■ Goal ■
Filter this material down to the lines that hold "script", copying each one.

----

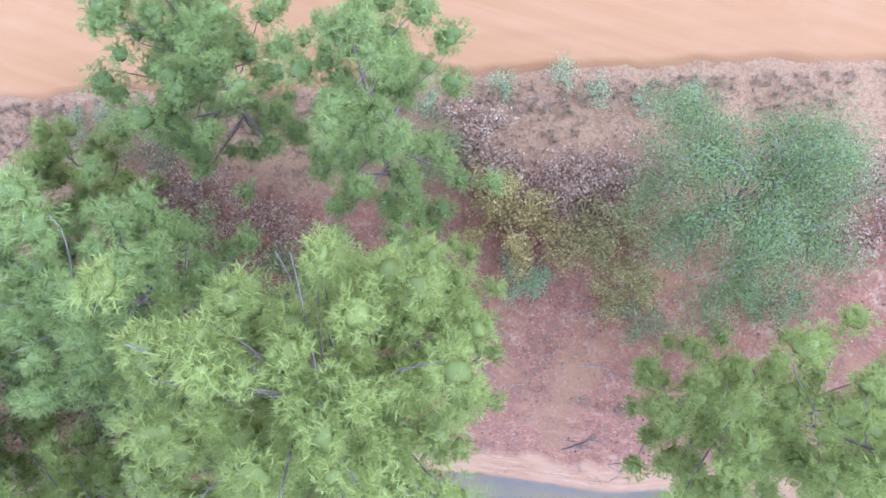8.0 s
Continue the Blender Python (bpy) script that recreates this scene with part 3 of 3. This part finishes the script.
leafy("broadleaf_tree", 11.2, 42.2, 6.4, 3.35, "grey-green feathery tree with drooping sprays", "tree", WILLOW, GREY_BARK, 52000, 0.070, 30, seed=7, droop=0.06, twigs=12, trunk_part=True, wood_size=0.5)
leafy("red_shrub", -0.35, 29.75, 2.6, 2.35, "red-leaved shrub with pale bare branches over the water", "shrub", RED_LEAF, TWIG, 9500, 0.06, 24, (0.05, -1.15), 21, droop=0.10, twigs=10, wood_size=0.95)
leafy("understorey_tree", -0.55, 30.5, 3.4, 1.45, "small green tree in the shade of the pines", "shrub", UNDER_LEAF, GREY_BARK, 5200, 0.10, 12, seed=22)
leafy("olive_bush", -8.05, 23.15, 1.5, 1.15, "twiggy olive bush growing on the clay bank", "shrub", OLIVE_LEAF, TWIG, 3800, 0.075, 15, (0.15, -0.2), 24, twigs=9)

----

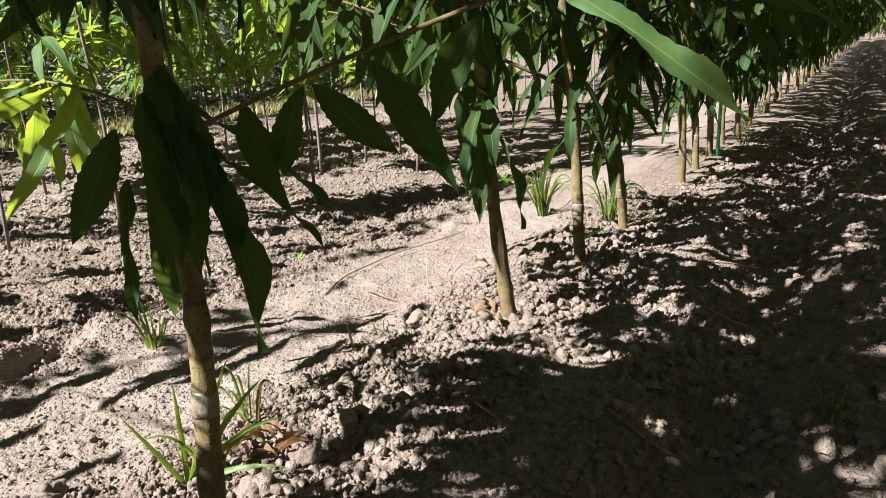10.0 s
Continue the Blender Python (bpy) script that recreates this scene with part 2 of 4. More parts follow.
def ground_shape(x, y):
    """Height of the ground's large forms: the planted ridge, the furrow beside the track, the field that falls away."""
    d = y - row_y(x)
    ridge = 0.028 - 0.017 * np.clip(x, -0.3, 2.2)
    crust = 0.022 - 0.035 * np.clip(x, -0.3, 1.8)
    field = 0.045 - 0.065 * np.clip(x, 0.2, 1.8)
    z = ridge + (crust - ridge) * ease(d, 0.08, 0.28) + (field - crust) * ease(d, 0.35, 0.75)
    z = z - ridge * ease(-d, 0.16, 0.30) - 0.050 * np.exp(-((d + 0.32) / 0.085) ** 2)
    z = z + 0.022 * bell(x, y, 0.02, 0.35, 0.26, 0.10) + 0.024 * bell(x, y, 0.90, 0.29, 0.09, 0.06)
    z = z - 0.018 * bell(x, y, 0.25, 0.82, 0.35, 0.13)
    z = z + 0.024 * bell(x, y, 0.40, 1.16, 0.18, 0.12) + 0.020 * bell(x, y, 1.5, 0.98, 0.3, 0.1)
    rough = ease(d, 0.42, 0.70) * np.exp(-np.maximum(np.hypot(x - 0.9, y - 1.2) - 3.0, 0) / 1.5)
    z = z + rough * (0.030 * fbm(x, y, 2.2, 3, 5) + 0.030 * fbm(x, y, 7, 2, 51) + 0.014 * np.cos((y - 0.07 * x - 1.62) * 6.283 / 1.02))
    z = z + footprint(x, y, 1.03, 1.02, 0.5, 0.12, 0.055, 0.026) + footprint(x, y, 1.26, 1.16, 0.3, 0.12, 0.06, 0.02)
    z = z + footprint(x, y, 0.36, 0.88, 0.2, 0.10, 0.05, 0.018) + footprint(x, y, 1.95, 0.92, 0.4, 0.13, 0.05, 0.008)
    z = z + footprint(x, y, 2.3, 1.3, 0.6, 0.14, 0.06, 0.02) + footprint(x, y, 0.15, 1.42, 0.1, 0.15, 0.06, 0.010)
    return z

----

■ Task output ■
Continue the Blender Python (bpy) script that recreates this scene with part 3 of 3. This part finishes the script.
Continue the Blender Python (bpy) script that recreates this scene with part 2 of 4. More parts follow.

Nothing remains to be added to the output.